Since the end of the Cold War, and increasingly since the events of 9/11 and the subsequent global War on Terror, racialized and gendered representations of the Middle East have circulated through Euro-American news channels, political speeches, popular culture, and global art markets. Many of these representations, which typically overemphasize terrorist men and oppressed women, maintain and reconfigure colonial tropes of Middle Eastern subjects as temporally backward and geographically out of step within the forward-moving plot of modernity. For Iranians specifically, Iran’s 1979 Revolution, the Iranian hostage crisis (1979–1981), and the current alleged threat of Iranian nuclear weapons code them within the Euro-American imaginary as belonging to a time prior to and a place outside of Western civilization—an imaginary that is particularly fueled by Iran’s official ban on many forms of dance performance. This dissertation argues that, in the face of hegemonic representations of racial, ethnic, and geo-temporal otherness, performance becomes a powerful mode for diasporic Iranians to reveal and destabilize dominant (trans)national narratives and to map out emergent forms of belonging in diasporic spaces. The dissertation engages in ethnography, oral history, discourse analysis, and performance analysis in order to examine the lives and artistic works of diasporic Iranian dancers and performance artists in North America and France, in particular.

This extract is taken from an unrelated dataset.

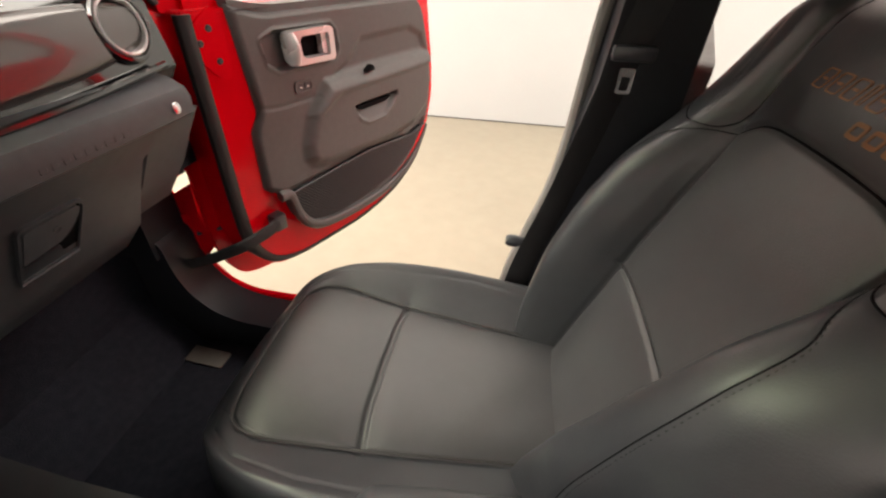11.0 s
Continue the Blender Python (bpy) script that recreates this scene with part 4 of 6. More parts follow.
vs_ = [[bmp.verts.new(DM @ Vector((gx[i, j], gz[i, j], hn[i, j]))) for j in range(len(us))] for i in range(len(zr))]
for i in range(len(zr) - 1):
    for j in range(len(us) - 1):
        bmp.faces.new((vs_[i][j], vs_[i][j + 1], vs_[i + 1][j + 1], vs_[i + 1][j]))
part("trim_panel", bmp, DOORGREY, door, "dark grey moulded trim panel with an armrest", 70)
part("belt_cap", prism(rounded([(-0.024, 1.306), (-0.020, 1.286), (0.045, 1.268), (0.63, 1.272), (0.652, 1.284), (0.61, 1.294), (0.062, 1.290)], [0.006, 0.006, 0.03, 0.01, 0.006, 0.01, 0.04], 4), -0.050, 0.006, DM, 0.006, 3), DOORGREY, door)
# black sheets paint the shade of the armrest slot and the pull pocket
part("arm_slot_shade", prism(rounded([(0.345, 1.112), (0.375, 1.128), (0.385, 1.112)], 0.003, 3), 0.02, 0.0385, DM), DARKHOLE, door)
part("pull_shade", prism(rounded([(0.305, 1.024), (0.325, 1.010), (0.44, 1.010), (0.472, 1.022)], 0.006, 4), 0.010, 0.0262, DM), DARKHOLE, door)
# handle and its bezel
ho = rounded([(0.086, 1.238), (0.092, 1.166), (0.226, 1.164), (0.234, 1.172), (0.232, 1.232), (0.224, 1.240)], [0.020, 0.022, 0.005, 0.005, 0.005, 0.005], 6)
hi_ = rounded([(0.120, 1.226), (0.126, 1.178), (0.212, 1.177), (0.216, 1.180), (0.216, 1.224), (0.212, 1.227)], [0.016, 0.016, 0.004, 0.004, 0.004, 0.004], 6)
hnd = part("door_handle", ring(ho, hi_, 0.010, 0.036, DM, 0.005), HANDLE, door, "satin chrome inner door handle")
# a black sheet paints the shade behind the handle loop
part("handle_well_shade", prism(hi_, 0.0, 0.006, DM), DARKHOLE, hnd)
grip = bmesh.new()
gr_rows = []
for q in np.linspace(0, 1, 13):
    b_ = 1.168 + 0.068 * q
    w_ = 0.030 + 0.006 * math.sin(math.pi * q)
    gr_rows.append([grip.verts.new(DM @ Vector((0.083 + 0.006 * (1 - q) + w_ * u_, b_, 0.016 + (0.026 + 0.008 * math.sin(math.pi * q)) * math.sin(math.pi * (0.08 + 0.84 * u_)) ** 0.7))) for u_ in np.linspace(0, 1, 12)])
for a_, b_ in zip(gr_rows, gr_rows[1:]):
    for j in range(12):
        k = (j + 1) % 12
        grip.faces.new((a_[j], a_[k], b_[k], b_[j]))
grip.faces.new(gr_rows[0][::-1])
grip.faces.new(gr_rows[-1])
part("handle_grip", grip, HANDLE, hnd, "", 50)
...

While there has been an increase in scholarship on diasporic Arab and South Asian cultural production following 9/11 and the global War on Terror, diasporic Iranian cultural production remains undertheorized. This lack persists despite the fact that contemporary Euro-American geopolitics related to the Middle East and Islam similarly impact the production, circulation, and consumption of diasporic Iranian performance. My dissertation subsequently argues that diasporic Iranians use dance and performance to imagine, contest, and (re)invent “Iranianness,” what it means to be Iranian, through movements that literally and metaphorically negotiate the local and global geopolitics that construct and conflate Middle Eastern and Muslim subjects. Through what I call “choreographic cartographies,” my project develops a framework that theorizes the kinesthetic mapping of diasporic Iranian performers as practices that disrupt and/or sustain state and representational regimes of power. In the corporeal making of space, both on and off stage, diasporic Iranian dancers and performance artists reveal themselves as embodied maps of the racialized, gendered, classed, and aesthetic politics that travel with and (re)shape their performing bodies.

In performances that range from nationalistic and nostalgic to subcultural and subversive, performers in my study draw from, reconstruct, craft, and/or experiment with a wide range of Iranian movement, aesthetics, and social practices. I argue that, as choreographic cartographies, these performances demonstrate that multiple geo-temporalities emerge through embodied memory and kinesthetic relationality to “home” and displacement. This dissertation reveals how these performances destabilize hegemonic national narratives that determine diaspora as a unidirectional, neoliberal space and time of arrival, contributing instead to scholarship that establishes diaspora as an affective, corporeal, and multi-temporal practice of negotiation and becoming.